Scripts that build animated scenes:
--- Start ---
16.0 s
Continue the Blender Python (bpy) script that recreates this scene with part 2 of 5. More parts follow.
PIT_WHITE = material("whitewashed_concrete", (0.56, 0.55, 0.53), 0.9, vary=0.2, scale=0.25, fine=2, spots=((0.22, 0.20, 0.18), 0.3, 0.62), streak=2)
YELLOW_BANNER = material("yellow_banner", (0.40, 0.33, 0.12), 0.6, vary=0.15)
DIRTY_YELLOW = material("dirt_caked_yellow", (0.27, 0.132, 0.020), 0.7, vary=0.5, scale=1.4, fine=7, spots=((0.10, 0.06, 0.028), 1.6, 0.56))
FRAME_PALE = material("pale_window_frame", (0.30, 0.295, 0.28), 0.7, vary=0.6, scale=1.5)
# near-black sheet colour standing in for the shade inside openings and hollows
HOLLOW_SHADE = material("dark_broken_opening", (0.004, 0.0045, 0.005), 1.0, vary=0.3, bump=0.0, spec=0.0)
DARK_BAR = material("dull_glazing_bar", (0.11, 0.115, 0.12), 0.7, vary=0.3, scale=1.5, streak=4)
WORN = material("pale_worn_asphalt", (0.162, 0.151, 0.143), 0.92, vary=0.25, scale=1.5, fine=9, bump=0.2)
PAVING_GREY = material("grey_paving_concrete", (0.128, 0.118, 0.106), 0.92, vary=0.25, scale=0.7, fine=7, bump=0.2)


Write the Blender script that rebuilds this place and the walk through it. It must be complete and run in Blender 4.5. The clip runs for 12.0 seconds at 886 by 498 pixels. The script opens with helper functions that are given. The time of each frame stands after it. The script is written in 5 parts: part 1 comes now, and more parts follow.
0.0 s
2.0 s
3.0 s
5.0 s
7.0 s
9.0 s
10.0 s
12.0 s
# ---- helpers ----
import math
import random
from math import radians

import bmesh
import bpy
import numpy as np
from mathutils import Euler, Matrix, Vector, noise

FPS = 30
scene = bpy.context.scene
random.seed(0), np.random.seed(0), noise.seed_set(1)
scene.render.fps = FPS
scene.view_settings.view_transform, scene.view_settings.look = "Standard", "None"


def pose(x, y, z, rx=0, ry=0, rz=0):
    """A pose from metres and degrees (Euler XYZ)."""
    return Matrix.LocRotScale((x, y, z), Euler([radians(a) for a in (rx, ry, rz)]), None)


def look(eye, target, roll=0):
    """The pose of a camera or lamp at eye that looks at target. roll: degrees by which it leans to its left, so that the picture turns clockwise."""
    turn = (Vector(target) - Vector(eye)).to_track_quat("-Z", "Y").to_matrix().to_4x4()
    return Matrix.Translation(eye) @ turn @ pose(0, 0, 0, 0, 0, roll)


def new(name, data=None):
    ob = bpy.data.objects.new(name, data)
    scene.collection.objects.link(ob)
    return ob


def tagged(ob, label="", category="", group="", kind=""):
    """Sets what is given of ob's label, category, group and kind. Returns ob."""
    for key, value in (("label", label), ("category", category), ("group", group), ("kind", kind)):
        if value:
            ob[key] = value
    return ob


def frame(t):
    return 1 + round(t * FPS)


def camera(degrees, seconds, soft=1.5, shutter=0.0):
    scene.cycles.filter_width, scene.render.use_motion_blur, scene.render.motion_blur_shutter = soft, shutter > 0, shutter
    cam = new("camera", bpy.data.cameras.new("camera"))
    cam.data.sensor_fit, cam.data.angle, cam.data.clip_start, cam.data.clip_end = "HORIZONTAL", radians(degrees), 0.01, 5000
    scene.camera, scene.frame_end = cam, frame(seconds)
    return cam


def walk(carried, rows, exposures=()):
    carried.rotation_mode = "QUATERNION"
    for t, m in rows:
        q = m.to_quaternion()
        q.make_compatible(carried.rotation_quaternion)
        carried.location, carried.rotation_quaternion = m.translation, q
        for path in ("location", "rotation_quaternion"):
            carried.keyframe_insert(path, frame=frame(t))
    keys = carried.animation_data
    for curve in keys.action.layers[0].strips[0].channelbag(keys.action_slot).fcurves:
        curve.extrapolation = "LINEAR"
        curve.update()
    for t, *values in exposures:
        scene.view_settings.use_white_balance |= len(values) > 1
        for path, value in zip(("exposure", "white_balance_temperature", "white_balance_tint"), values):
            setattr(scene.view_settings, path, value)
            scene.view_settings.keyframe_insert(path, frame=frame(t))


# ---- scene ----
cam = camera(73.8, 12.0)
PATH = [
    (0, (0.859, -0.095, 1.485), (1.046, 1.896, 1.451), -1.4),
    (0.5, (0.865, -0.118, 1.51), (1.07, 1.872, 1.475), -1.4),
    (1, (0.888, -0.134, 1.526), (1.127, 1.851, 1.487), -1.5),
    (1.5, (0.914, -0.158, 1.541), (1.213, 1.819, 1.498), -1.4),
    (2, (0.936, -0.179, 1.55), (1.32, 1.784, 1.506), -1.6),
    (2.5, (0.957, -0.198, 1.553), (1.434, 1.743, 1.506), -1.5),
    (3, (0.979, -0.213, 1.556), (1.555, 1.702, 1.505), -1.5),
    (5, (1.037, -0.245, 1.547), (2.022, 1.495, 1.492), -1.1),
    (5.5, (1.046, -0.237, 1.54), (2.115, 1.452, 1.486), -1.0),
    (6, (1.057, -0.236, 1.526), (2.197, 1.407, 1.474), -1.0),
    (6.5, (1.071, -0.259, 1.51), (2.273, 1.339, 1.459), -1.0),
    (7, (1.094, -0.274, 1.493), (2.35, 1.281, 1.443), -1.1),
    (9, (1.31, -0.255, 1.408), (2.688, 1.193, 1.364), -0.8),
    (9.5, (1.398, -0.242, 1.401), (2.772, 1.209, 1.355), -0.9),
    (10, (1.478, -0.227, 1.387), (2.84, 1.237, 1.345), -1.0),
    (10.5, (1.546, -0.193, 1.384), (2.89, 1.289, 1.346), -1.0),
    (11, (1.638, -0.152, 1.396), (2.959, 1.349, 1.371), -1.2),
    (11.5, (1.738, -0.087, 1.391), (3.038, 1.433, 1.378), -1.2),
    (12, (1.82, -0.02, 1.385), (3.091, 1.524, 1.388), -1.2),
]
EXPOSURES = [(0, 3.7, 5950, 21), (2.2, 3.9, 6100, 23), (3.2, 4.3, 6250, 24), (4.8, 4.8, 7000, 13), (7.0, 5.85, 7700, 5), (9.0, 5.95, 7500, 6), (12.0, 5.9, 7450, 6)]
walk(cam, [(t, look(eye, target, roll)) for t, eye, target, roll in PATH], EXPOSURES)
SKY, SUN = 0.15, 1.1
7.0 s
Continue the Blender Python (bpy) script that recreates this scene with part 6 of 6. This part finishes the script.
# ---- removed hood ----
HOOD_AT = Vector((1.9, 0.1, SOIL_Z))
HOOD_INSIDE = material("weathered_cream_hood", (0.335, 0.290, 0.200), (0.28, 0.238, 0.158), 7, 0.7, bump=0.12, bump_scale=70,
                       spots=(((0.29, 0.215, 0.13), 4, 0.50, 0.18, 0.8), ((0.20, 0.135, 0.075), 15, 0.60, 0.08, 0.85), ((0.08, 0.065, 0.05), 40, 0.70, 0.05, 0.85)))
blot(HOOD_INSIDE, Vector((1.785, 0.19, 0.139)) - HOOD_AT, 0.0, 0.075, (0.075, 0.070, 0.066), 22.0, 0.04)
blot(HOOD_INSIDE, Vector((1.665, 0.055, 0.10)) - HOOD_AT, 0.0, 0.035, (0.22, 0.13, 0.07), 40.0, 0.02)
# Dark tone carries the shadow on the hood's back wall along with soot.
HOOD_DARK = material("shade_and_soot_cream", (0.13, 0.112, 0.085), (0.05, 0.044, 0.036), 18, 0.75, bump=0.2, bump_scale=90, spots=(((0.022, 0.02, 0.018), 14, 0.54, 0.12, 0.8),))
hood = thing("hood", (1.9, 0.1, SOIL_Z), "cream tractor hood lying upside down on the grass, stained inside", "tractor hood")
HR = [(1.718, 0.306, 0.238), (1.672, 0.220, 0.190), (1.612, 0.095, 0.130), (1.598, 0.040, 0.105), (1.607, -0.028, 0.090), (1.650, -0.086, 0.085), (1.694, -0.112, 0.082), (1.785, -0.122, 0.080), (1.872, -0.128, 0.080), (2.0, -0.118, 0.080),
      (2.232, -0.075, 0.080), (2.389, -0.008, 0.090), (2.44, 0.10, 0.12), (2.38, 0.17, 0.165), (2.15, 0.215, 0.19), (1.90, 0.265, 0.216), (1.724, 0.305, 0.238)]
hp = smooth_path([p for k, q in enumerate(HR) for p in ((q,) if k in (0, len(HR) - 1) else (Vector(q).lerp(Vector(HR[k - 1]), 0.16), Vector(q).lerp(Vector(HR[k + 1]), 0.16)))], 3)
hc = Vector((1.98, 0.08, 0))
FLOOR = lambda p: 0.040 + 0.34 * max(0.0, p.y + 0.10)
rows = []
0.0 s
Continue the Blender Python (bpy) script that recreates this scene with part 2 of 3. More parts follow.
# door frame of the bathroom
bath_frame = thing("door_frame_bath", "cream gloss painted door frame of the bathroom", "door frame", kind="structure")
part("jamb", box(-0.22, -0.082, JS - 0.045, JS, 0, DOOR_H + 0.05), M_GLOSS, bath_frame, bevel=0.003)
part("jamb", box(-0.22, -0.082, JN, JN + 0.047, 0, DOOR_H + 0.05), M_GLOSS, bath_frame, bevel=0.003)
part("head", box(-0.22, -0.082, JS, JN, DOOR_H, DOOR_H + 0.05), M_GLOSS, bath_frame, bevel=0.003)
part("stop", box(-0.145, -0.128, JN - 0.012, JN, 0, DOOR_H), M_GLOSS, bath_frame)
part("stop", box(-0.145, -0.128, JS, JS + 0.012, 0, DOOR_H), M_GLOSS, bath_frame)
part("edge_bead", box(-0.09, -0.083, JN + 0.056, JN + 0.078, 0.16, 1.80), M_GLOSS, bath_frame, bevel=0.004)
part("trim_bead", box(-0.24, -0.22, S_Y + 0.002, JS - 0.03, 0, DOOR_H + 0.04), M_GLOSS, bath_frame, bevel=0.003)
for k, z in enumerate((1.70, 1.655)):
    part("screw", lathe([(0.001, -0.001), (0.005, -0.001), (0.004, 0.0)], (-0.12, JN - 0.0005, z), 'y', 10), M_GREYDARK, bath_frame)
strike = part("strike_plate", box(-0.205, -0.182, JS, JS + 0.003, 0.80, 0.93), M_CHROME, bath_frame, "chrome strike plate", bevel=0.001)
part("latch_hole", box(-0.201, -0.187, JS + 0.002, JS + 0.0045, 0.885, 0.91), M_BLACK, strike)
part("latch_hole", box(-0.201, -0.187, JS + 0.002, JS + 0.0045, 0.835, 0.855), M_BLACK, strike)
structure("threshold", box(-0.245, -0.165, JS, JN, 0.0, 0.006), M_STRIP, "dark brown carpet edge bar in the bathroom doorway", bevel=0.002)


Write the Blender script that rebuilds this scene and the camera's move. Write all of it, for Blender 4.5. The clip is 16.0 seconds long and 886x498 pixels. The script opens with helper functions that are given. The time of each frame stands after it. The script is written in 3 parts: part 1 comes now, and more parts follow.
--- End ---
▶ [Problem description]: From the line with "from mathutils import" through the line with "turn = (Vector(target)", set down every line exactly and nothing besides.

▶ [Solution to this problem]:
from mathutils import Euler, Matrix, Vector, noise

FPS = 30
scene = bpy.context.scene
random.seed(0), np.random.seed(0), noise.seed_set(1)
scene.render.fps = FPS
scene.view_settings.view_transform, scene.view_settings.look = "Standard", "None"


def pose(x, y, z, rx=0, ry=0, rz=0):
    """A pose from metres and degrees (Euler XYZ)."""
    return Matrix.LocRotScale((x, y, z), Euler([radians(a) for a in (rx, ry, rz)]), None)


def look(eye, target, roll=0):
    """The pose of a camera or lamp at eye that looks at target. roll: degrees by which it leans to its left, so that the picture turns clockwise."""
    turn = (Vector(target) - Vector(eye)).to_track_quat("-Z", "Y").to_matrix().to_4x4()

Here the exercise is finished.